_Provided data_.
** Start **

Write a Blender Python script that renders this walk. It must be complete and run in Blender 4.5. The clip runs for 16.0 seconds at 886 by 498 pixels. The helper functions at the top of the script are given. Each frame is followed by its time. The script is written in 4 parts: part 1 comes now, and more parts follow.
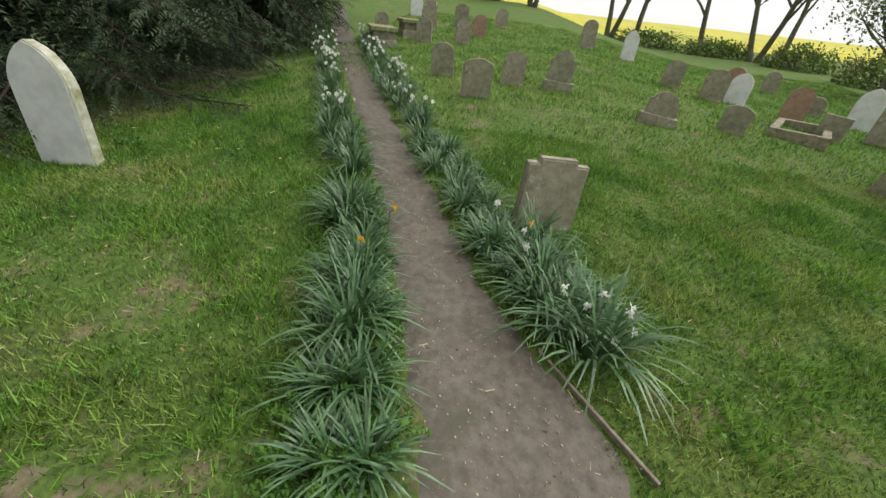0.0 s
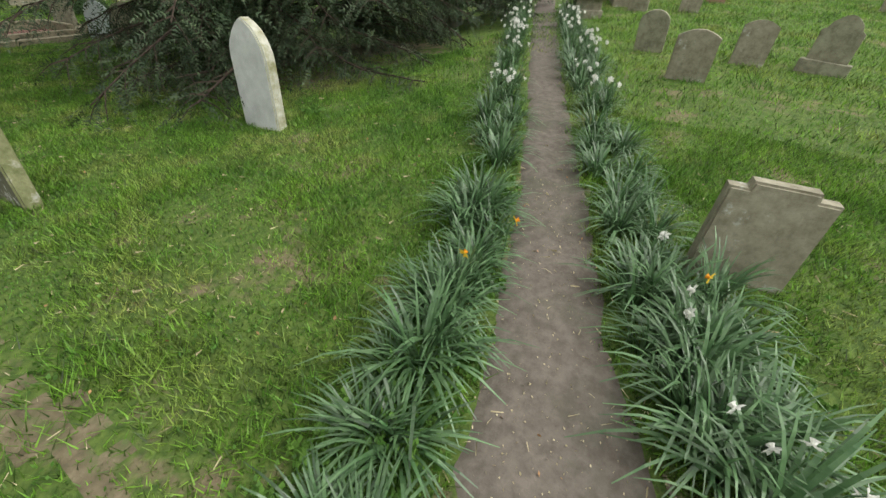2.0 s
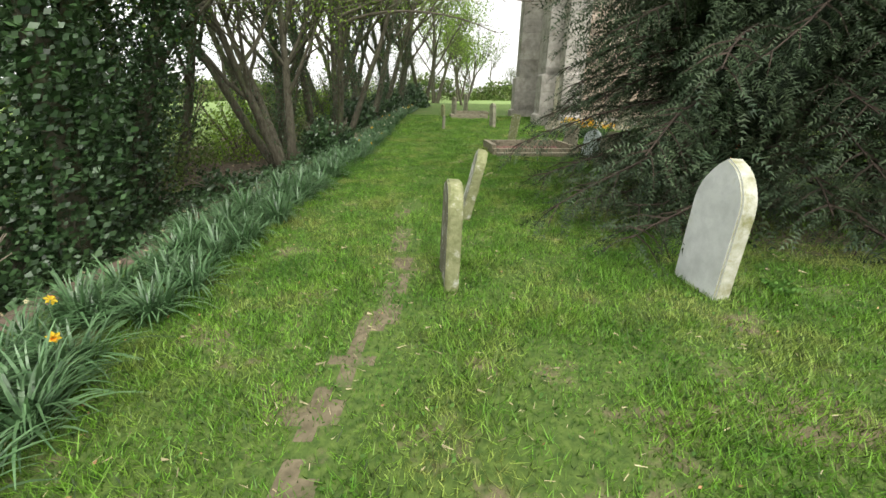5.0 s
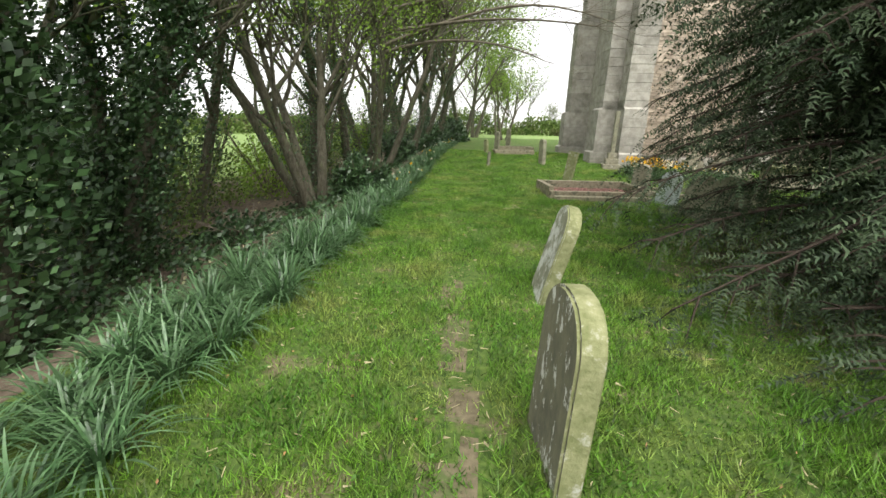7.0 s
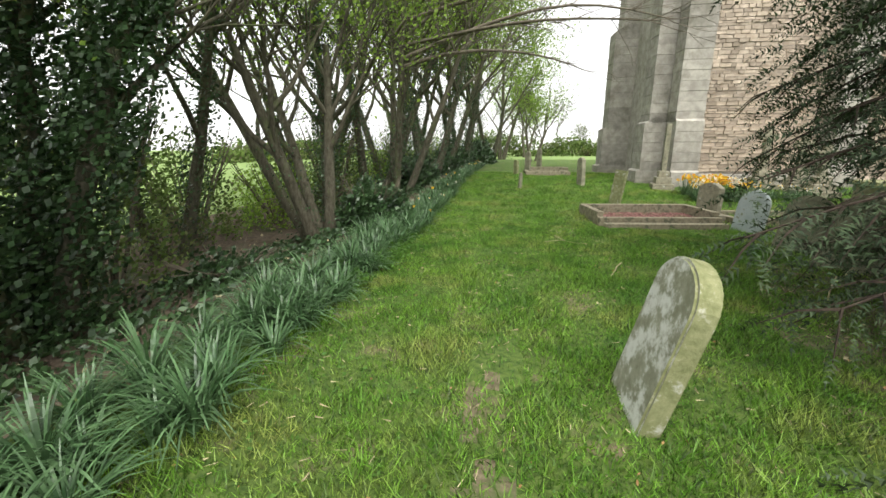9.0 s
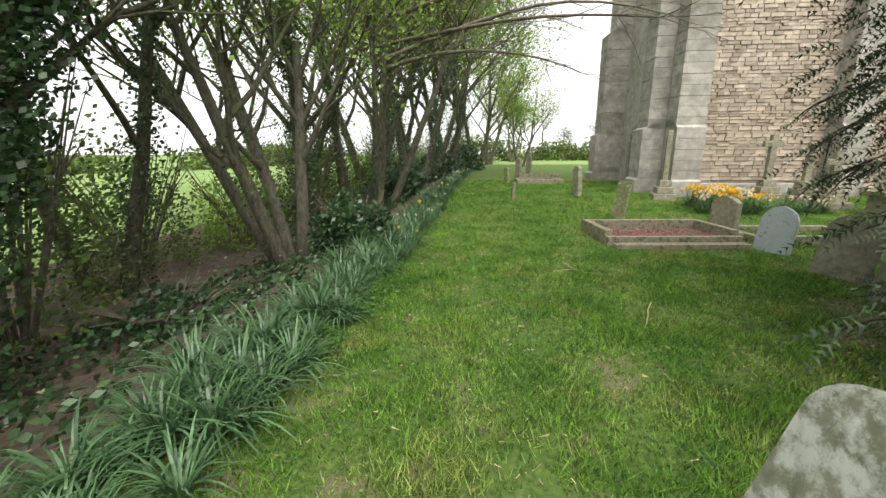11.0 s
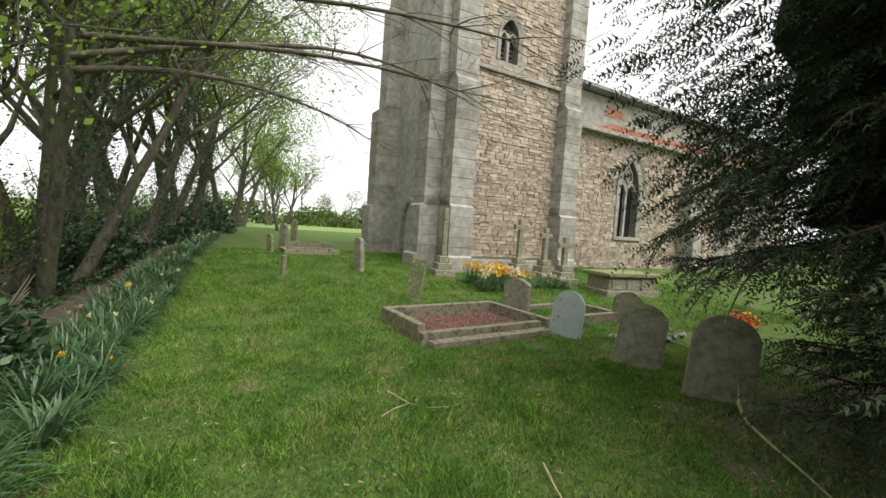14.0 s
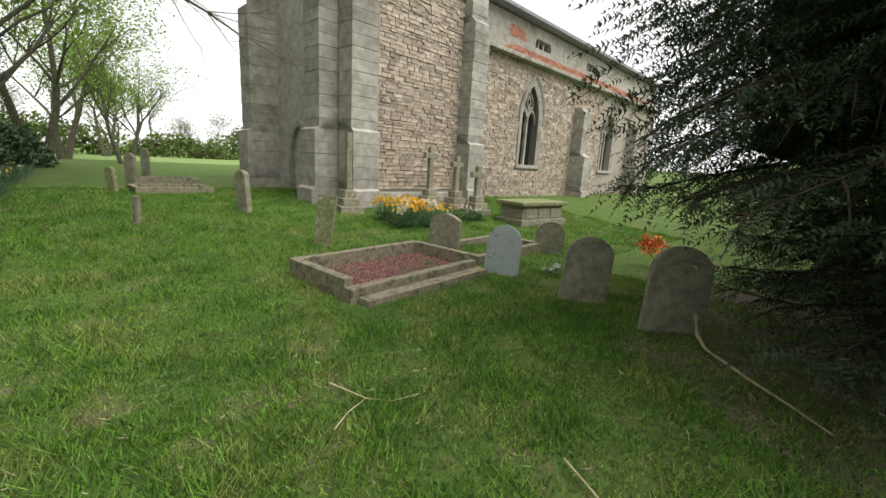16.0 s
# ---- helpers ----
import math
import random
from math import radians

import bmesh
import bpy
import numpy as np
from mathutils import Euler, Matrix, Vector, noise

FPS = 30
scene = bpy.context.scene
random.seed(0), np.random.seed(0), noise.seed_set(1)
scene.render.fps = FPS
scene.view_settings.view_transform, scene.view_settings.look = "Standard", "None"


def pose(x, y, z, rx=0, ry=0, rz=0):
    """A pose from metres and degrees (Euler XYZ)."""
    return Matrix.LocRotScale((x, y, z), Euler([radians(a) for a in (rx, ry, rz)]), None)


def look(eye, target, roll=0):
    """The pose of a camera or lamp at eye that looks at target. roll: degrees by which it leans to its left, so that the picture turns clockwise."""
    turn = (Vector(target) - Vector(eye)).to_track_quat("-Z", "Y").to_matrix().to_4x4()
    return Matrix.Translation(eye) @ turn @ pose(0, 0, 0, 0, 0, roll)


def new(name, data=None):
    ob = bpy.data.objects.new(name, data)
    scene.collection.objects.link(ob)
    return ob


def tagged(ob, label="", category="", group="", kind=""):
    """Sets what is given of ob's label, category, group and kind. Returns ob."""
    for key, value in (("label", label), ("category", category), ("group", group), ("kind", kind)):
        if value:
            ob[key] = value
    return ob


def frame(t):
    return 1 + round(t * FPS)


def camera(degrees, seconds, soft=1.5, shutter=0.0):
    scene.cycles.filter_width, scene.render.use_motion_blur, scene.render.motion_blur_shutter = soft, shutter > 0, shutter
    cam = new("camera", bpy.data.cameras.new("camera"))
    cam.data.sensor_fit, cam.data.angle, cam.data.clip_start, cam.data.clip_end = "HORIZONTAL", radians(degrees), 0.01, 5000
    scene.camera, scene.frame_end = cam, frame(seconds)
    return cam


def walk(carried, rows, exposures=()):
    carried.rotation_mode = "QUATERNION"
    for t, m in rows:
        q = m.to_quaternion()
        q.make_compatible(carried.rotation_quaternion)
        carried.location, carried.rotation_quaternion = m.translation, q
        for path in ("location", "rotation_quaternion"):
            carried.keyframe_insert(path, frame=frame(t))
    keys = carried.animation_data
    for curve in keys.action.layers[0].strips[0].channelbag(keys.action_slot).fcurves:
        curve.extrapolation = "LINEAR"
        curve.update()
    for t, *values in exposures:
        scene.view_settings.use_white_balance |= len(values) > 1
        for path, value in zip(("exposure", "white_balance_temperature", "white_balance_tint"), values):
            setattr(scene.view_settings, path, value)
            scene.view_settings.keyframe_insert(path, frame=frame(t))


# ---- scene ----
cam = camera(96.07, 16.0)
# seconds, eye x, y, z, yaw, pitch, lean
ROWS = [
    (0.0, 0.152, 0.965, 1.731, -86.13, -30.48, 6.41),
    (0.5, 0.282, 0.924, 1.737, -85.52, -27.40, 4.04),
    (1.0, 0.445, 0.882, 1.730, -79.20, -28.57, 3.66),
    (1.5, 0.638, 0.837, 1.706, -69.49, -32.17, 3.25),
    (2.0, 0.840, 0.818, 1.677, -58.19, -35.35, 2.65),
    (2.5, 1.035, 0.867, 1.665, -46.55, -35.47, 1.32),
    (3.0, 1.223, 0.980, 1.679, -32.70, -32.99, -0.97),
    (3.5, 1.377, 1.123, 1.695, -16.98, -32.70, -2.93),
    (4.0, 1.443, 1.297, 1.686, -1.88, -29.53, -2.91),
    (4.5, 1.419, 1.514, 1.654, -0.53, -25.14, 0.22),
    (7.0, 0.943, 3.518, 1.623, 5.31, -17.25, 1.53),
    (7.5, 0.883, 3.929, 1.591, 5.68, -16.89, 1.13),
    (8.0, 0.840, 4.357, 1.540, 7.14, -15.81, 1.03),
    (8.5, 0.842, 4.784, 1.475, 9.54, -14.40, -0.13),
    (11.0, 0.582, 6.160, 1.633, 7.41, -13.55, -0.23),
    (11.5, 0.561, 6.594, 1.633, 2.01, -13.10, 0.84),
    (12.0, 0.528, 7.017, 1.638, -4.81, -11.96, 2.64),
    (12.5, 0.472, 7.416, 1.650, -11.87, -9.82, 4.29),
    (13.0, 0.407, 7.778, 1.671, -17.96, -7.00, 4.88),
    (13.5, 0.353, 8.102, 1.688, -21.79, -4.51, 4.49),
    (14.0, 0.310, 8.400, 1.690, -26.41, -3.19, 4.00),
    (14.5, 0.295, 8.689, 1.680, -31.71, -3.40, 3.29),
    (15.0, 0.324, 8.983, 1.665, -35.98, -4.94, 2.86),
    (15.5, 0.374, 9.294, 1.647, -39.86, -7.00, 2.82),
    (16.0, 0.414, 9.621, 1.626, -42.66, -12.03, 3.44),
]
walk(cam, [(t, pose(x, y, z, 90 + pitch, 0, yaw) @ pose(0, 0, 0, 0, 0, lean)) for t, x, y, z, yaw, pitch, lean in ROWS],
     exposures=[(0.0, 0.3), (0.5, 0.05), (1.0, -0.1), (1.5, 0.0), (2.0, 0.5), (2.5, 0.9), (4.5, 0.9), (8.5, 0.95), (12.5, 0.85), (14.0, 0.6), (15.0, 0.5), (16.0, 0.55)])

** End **

_Work instructions_. Copy every line of the data exactly as written, excluding the pictures.

_Response to the task_.
Write a Blender Python script that renders this walk. It must be complete and run in Blender 4.5. The clip runs for 16.0 seconds at 886 by 498 pixels. The helper functions at the top of the script are given. Each frame is followed by its time. The script is written in 4 parts: part 1 comes now, and more parts follow.
0.0 s
2.0 s
5.0 s
7.0 s
9.0 s
11.0 s
14.0 s
16.0 s
# ---- helpers ----
import math
import random
from math import radians

import bmesh
import bpy
import numpy as np
from mathutils import Euler, Matrix, Vector, noise

FPS = 30
scene = bpy.context.scene
random.seed(0), np.random.seed(0), noise.seed_set(1)
scene.render.fps = FPS
scene.view_settings.view_transform, scene.view_settings.look = "Standard", "None"


def pose(x, y, z, rx=0, ry=0, rz=0):
    """A pose from metres and degrees (Euler XYZ)."""
    return Matrix.LocRotScale((x, y, z), Euler([radians(a) for a in (rx, ry, rz)]), None)


def look(eye, target, roll=0):
    """The pose of a camera or lamp at eye that looks at target. roll: degrees by which it leans to its left, so that the picture turns clockwise."""
    turn = (Vector(target) - Vector(eye)).to_track_quat("-Z", "Y").to_matrix().to_4x4()
    return Matrix.Translation(eye) @ turn @ pose(0, 0, 0, 0, 0, roll)


def new(name, data=None):
    ob = bpy.data.objects.new(name, data)
    scene.collection.objects.link(ob)
    return ob


def tagged(ob, label="", category="", group="", kind=""):
    """Sets what is given of ob's label, category, group and kind. Returns ob."""
    for key, value in (("label", label), ("category", category), ("group", group), ("kind", kind)):
        if value:
            ob[key] = value
    return ob


def frame(t):
    return 1 + round(t * FPS)


def camera(degrees, seconds, soft=1.5, shutter=0.0):
    scene.cycles.filter_width, scene.render.use_motion_blur, scene.render.motion_blur_shutter = soft, shutter > 0, shutter
    cam = new("camera", bpy.data.cameras.new("camera"))
    cam.data.sensor_fit, cam.data.angle, cam.data.clip_start, cam.data.clip_end = "HORIZONTAL", radians(degrees), 0.01, 5000
    scene.camera, scene.frame_end = cam, frame(seconds)
    return cam


def walk(carried, rows, exposures=()):
    carried.rotation_mode = "QUATERNION"
    for t, m in rows:
        q = m.to_quaternion()
        q.make_compatible(carried.rotation_quaternion)
        carried.location, carried.rotation_quaternion = m.translation, q
        for path in ("location", "rotation_quaternion"):
            carried.keyframe_insert(path, frame=frame(t))
    keys = carried.animation_data
    for curve in keys.action.layers[0].strips[0].channelbag(keys.action_slot).fcurves:
        curve.extrapolation = "LINEAR"
        curve.update()
    for t, *values in exposures:
        scene.view_settings.use_white_balance |= len(values) > 1
        for path, value in zip(("exposure", "white_balance_temperature", "white_balance_tint"), values):
            setattr(scene.view_settings, path, value)
            scene.view_settings.keyframe_insert(path, frame=frame(t))


# ---- scene ----
cam = camera(96.07, 16.0)
# seconds, eye x, y, z, yaw, pitch, lean
ROWS = [
    (0.0, 0.152, 0.965, 1.731, -86.13, -30.48, 6.41),
    (0.5, 0.282, 0.924, 1.737, -85.52, -27.40, 4.04),
    (1.0, 0.445, 0.882, 1.730, -79.20, -28.57, 3.66),
    (1.5, 0.638, 0.837, 1.706, -69.49, -32.17, 3.25),
    (2.0, 0.840, 0.818, 1.677, -58.19, -35.35, 2.65),
    (2.5, 1.035, 0.867, 1.665, -46.55, -35.47, 1.32),
    (3.0, 1.223, 0.980, 1.679, -32.70, -32.99, -0.97),
    (3.5, 1.377, 1.123, 1.695, -16.98, -32.70, -2.93),
    (4.0, 1.443, 1.297, 1.686, -1.88, -29.53, -2.91),
    (4.5, 1.419, 1.514, 1.654, -0.53, -25.14, 0.22),
    (7.0, 0.943, 3.518, 1.623, 5.31, -17.25, 1.53),
    (7.5, 0.883, 3.929, 1.591, 5.68, -16.89, 1.13),
    (8.0, 0.840, 4.357, 1.540, 7.14, -15.81, 1.03),
    (8.5, 0.842, 4.784, 1.475, 9.54, -14.40, -0.13),
    (11.0, 0.582, 6.160, 1.633, 7.41, -13.55, -0.23),
    (11.5, 0.561, 6.594, 1.633, 2.01, -13.10, 0.84),
    (12.0, 0.528, 7.017, 1.638, -4.81, -11.96, 2.64),
    (12.5, 0.472, 7.416, 1.650, -11.87, -9.82, 4.29),
    (13.0, 0.407, 7.778, 1.671, -17.96, -7.00, 4.88),
    (13.5, 0.353, 8.102, 1.688, -21.79, -4.51, 4.49),
    (14.0, 0.310, 8.400, 1.690, -26.41, -3.19, 4.00),
    (14.5, 0.295, 8.689, 1.680, -31.71, -3.40, 3.29),
    (15.0, 0.324, 8.983, 1.665, -35.98, -4.94, 2.86),
    (15.5, 0.374, 9.294, 1.647, -39.86, -7.00, 2.82),
    (16.0, 0.414, 9.621, 1.626, -42.66, -12.03, 3.44),
]
walk(cam, [(t, pose(x, y, z, 90 + pitch, 0, yaw) @ pose(0, 0, 0, 0, 0, lean)) for t, x, y, z, yaw, pitch, lean in ROWS],
     exposures=[(0.0, 0.3), (0.5, 0.05), (1.0, -0.1), (1.5, 0.0), (2.0, 0.5), (2.5, 0.9), (4.5, 0.9), (8.5, 0.95), (12.5, 0.85), (14.0, 0.6), (15.0, 0.5), (16.0, 0.55)])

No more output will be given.